«Àmoitié fou, double peine. » Avant que les jurés ne délibèrent, Me Sébastien Schapira les a implorés de ne pas tomber dans cet écueil craint des pénalistes. L’avocat général avait demandé vingt-sept ans de réclusion criminelle. Les jurés l’ont presque suivi à la lettre. Ce jeudi 23 février 2023, un peu plus de quatre ans après avoir mis le feu à son immeuble du 17 bis rue Erlanger, dans le XVIe arrondissement de Paris (lire l’épisode 1, « Incendie de la rue Erlanger : les troubles mentaux à la barre ») Essia B. a été condamnée à vingt-cinq années de prison, assorties d’une période de sûreté des deux tiers. À cette peine s’ajoutent quinze ans de suivi socio-judiciaire et d’injonction de soins à effectuer à sa sortie de détention.

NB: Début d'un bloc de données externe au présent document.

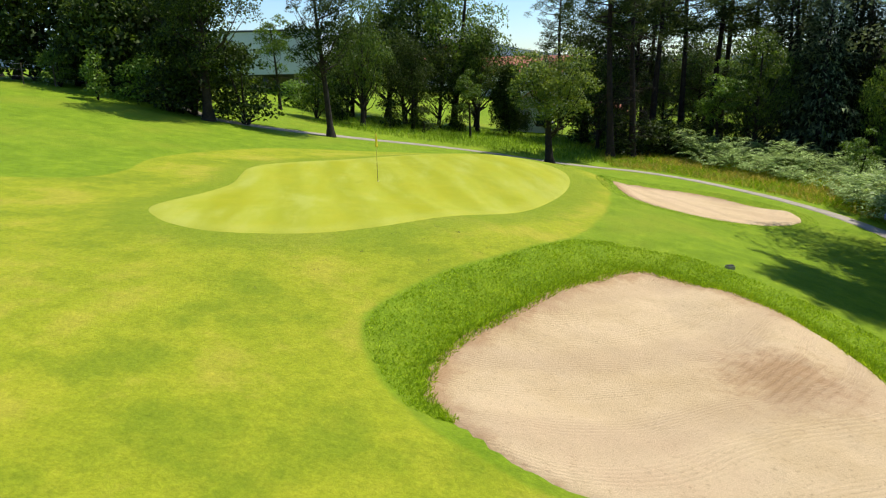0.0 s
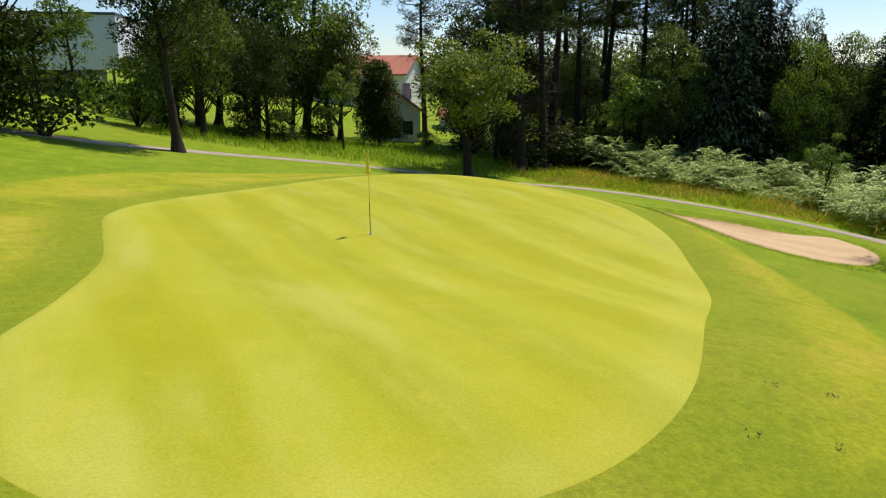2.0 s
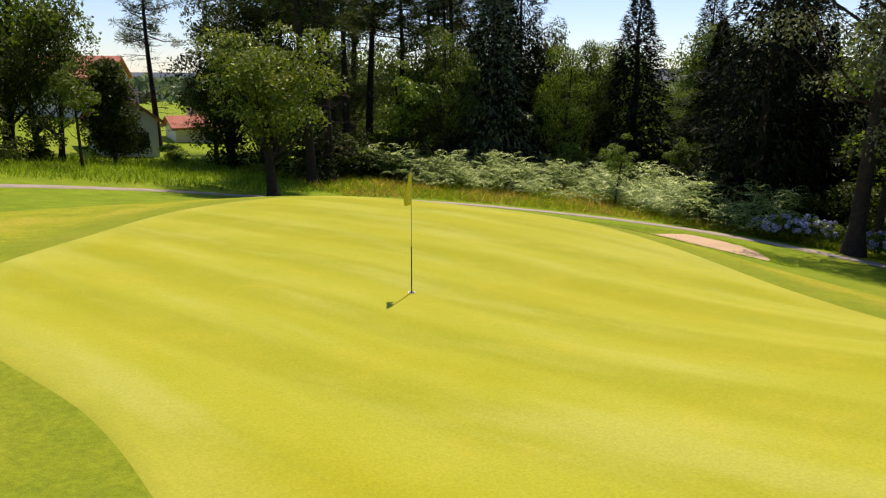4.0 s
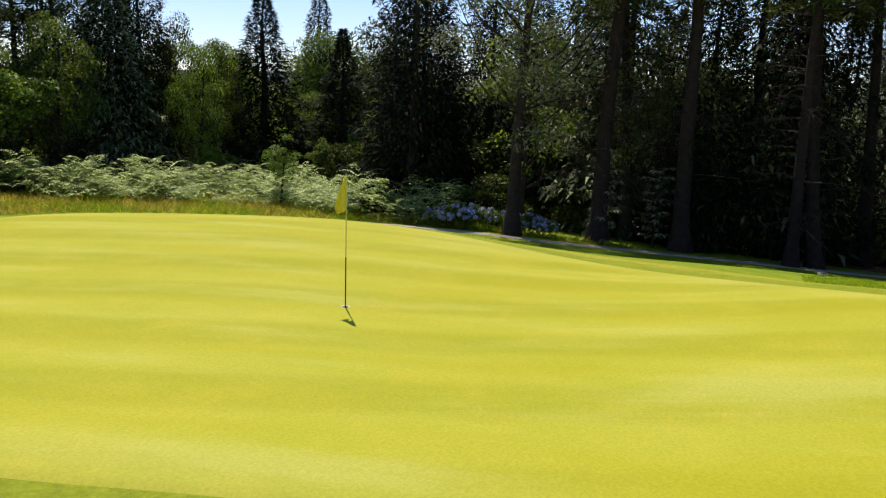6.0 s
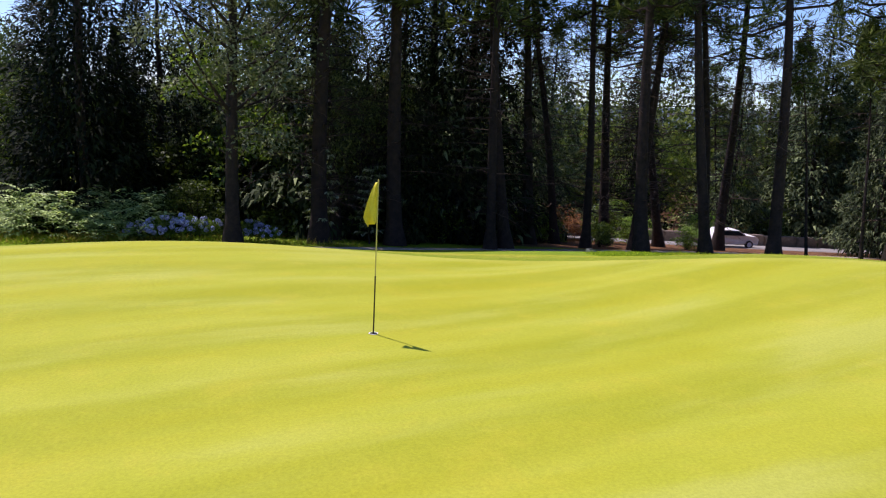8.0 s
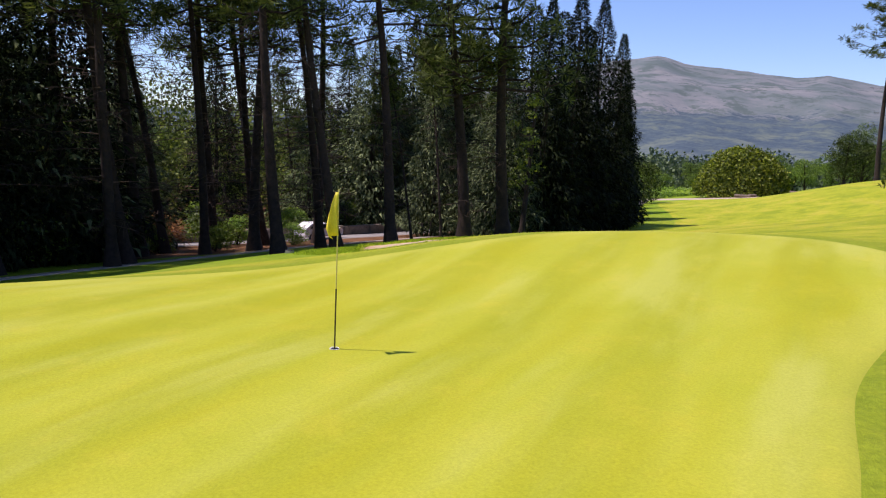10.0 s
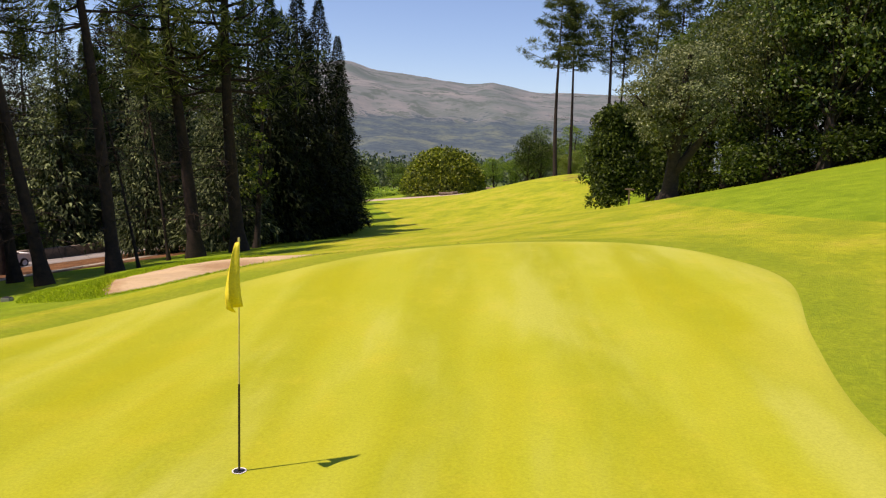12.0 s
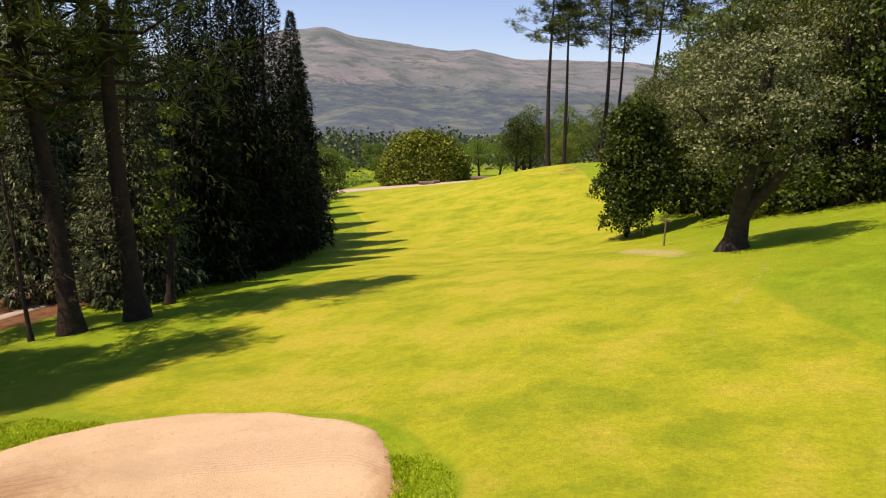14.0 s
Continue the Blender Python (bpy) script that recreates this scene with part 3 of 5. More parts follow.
def strip(name, line, width, lift, mat, label, category):
    """A path laid on the ground along a line, with a low crown."""
    p = np.asarray(line, float)
    k = len(p)
    t = np.linspace(0, k - 1, 26 * k)
    q = np.stack([np.interp(t, np.arange(k), p[:, i]) for i in (0, 1)], 1)
    for _ in range(60):
        q[1:-1] = 0.25 * q[:-2] + 0.5 * q[1:-1] + 0.25 * q[2:]
    d = unit(np.gradient(q, axis=0))
    side = np.stack([-d[:, 1], d[:, 0]], 1)
    wob = 0.06 * np.sin(np.arange(len(q)) * 0.7) + 0.05 * np.sin(np.arange(len(q)) * 0.23 + 1)
    cols = []
    for o in (-0.5, -0.47, -0.2, 0.2, 0.47, 0.5):
        r = q + side * (o * (width + wob))[:, None]
        cols.append(np.column_stack([r, ground_z(r[:, 0], r[:, 1]) + (lift if abs(o) < 0.49 else -0.05)]))
    v = np.stack(cols, 1).reshape(-1, 3)
    n = len(q)
    i = (np.arange(n - 1)[:, None] * 6 + np.arange(5)[None]).ravel()
    return tagged(new(name, mesh_of(name, v, np.stack([i, i + 1, i + 7, i + 6], 1), mat, True)), label, category, kind="structure")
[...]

La veille, le représentant du ministère public justifiait la lourde peine requise ainsi : « Qu’on ne me dise pas que je ne veux pas voir. J’ai compris le diagnostic de troubles borderline. Je constate aussi le soutien d’une famille aimante (lire l’épisode 3, « “J’ai une souffrance en moi que j’arrivais pas à contrôler” »). Je note cependant qu’Essia B. n’a jamais su se prendre en charge. La nuit du 4 au 5 février 2019 était la frustration de trop. » Pourtant, il aura fallu la plaidoirie de Léa Hufnagel, en défense, pour laisser apercevoir aux jurés et à la cour la réalité de ce dont souffre celle qui par son geste a causé la mort de 10 personnes et blessé, dans leur chair ou dans leur tête, une centaine d’autres. Durant les quatre ans d’instruction et les trois semaines de procès, aucun des médecins psychiatres qui ont suivi et soigné Essia B. avant les faits n’a été entendu. « “Borderline” ne veut pas dire “semi-malade”. Le trouble de la personnalité borderline est une maladie grave », a donc tenu à préciser son avocate. « Si on a un doute sur le fait qu’elle ne va pas bien, regardez-la. Et emportez son visage dans votre délibéré », a enjoint Me Schapira. Cette image n’aura pas empêché une lourde condamnation.

Sauf si elle décide de faire appel, Essia B.est donc en prison pour de bon. Elle ne vit plus dans cette incertitude qu’est la détention provisoire. Mais le flou persiste pour celle qui va désormais devoir gérer sa santé mentale depuis la prison. Un combat ordinaire derrière les barreaux. Car les détenus atteints de troubles psychiatriques y sont très nombreux. Et si l’on en croit les recherches effectuées sur le sujet, la prison a tendance à accentuer ces troubles.